• **Available data**
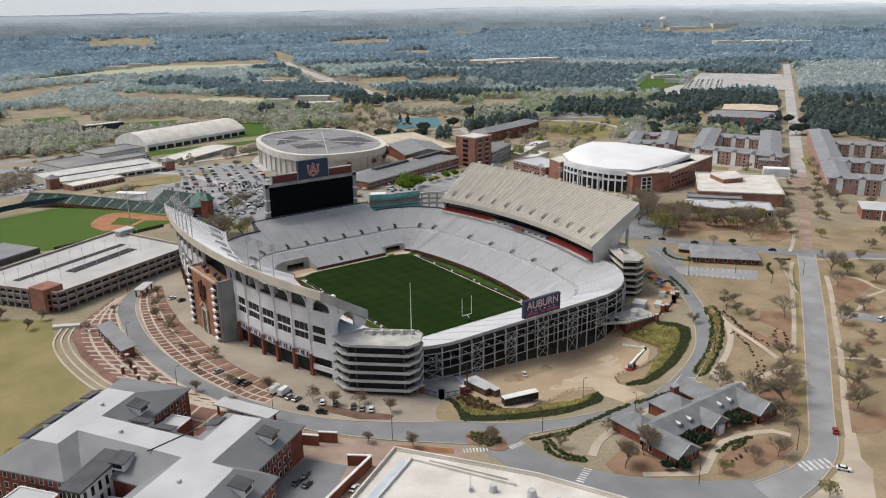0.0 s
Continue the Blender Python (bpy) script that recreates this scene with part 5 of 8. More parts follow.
ground_shapes_e = (("meadow", MEADOW, 0.6, "tan green meadow among far woods", "meadow", [(-40, 1640), (65, 1800), (328, 1974), (571, 2103), (785, 2010), (714, 1767), (404, 1725), (186, 1700)]), ("meadow", FIELD_GREEN, 0.6, "green meadow among far woods", "meadow", [(-60, 1420), (14, 1506), (227, 1612), (237, 1531), (105, 1421), (8, 1261), (-60, 1260)]), ("meadow", MEADOW, 0.6, "tan field before far houses", "meadow", [(159, 1371), (369, 1046), (308, 916), (150, 1165)]), ("meadow", MEADOW, 0.6, "pale clearing in far woods", "meadow", [(558, 3390), (843, 3390), (745, 2974), (502, 3034)]), ("car_park_far", ROAD_FAR, 0.5, "pale far car parks beyond the dormitories", "car park", [(1018, 702), (1111, 688), (1338, 828), (1438, 686), (1160, 498), (1044, 542), (896, 560)]), ("practice_field", FIELD_GREEN, 0.7, "green far field beside the car parks", "field", [(956, 690), (1168, 838), (1255, 809), (1100, 700), (900, 614)]),)
ground_shapes_f = (("clearing", TAN_GRASS, 0.5, "tan clearing among far buildings", "ground", [(560, 1320), (800, 1240), (700, 1060), (520, 1100)]),)
for nm, mat, lift, lb, ct, pts in ground_shapes_a + ground_shapes_b + ground_shapes_c + ground_shapes_d + ground_shapes_e + ground_shapes_f:
    drape(nm, pts, mat, lift, lb, ct, None, 8.0)
for pts in ([(398, 138), (430, 160), (438, 128), (452, 74), (470, 50), (446, 34), (392, 40), (372, 96)], [(345, 58), (372, 96), (392, 40), (380, 30)]):
    drape("campus_paving", pts, CAMPUS_PAVING, 0.3, "pale paved walks before the dormitories", "paving", None, 8.0)
for pts in ([(402, 120), (420, 126), (428, 100), (410, 92)], [(414, 84), (432, 90), (440, 66), (424, 58)], [(466, 40), (478, 46), (560, 98), (552, 104)], [(330, 190), (372, 240), (400, 215), (392, 180), (352, 165)], [(300, 232), (330, 290), (362, 280), (330, 226)]):
    drape("lawn", pts, OLIVE_GRASS, 0.42, "green lawn between campus walks", "lawn", None, 8.0)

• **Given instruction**
Output the data exactly. Pictures don't belong in the result.

• **Output of the task**
0.0 s
Continue the Blender Python (bpy) script that recreates this scene with part 5 of 8. More parts follow.
ground_shapes_e = (("meadow", MEADOW, 0.6, "tan green meadow among far woods", "meadow", [(-40, 1640), (65, 1800), (328, 1974), (571, 2103), (785, 2010), (714, 1767), (404, 1725), (186, 1700)]), ("meadow", FIELD_GREEN, 0.6, "green meadow among far woods", "meadow", [(-60, 1420), (14, 1506), (227, 1612), (237, 1531), (105, 1421), (8, 1261), (-60, 1260)]), ("meadow", MEADOW, 0.6, "tan field before far houses", "meadow", [(159, 1371), (369, 1046), (308, 916), (150, 1165)]), ("meadow", MEADOW, 0.6, "pale clearing in far woods", "meadow", [(558, 3390), (843, 3390), (745, 2974), (502, 3034)]), ("car_park_far", ROAD_FAR, 0.5, "pale far car parks beyond the dormitories", "car park", [(1018, 702), (1111, 688), (1338, 828), (1438, 686), (1160, 498), (1044, 542), (896, 560)]), ("practice_field", FIELD_GREEN, 0.7, "green far field beside the car parks", "field", [(956, 690), (1168, 838), (1255, 809), (1100, 700), (900, 614)]),)
ground_shapes_f = (("clearing", TAN_GRASS, 0.5, "tan clearing among far buildings", "ground", [(560, 1320), (800, 1240), (700, 1060), (520, 1100)]),)
for nm, mat, lift, lb, ct, pts in ground_shapes_a + ground_shapes_b + ground_shapes_c + ground_shapes_d + ground_shapes_e + ground_shapes_f:
    drape(nm, pts, mat, lift, lb, ct, None, 8.0)
for pts in ([(398, 138), (430, 160), (438, 128), (452, 74), (470, 50), (446, 34), (392, 40), (372, 96)], [(345, 58), (372, 96), (392, 40), (380, 30)]):
    drape("campus_paving", pts, CAMPUS_PAVING, 0.3, "pale paved walks before the dormitories", "paving", None, 8.0)
for pts in ([(402, 120), (420, 126), (428, 100), (410, 92)], [(414, 84), (432, 90), (440, 66), (424, 58)], [(466, 40), (478, 46), (560, 98), (552, 104)], [(330, 190), (372, 240), (400, 215), (392, 180), (352, 165)], [(300, 232), (330, 290), (362, 280), (330, 226)]):
    drape("lawn", pts, OLIVE_GRASS, 0.42, "green lawn between campus walks", "lawn", None, 8.0)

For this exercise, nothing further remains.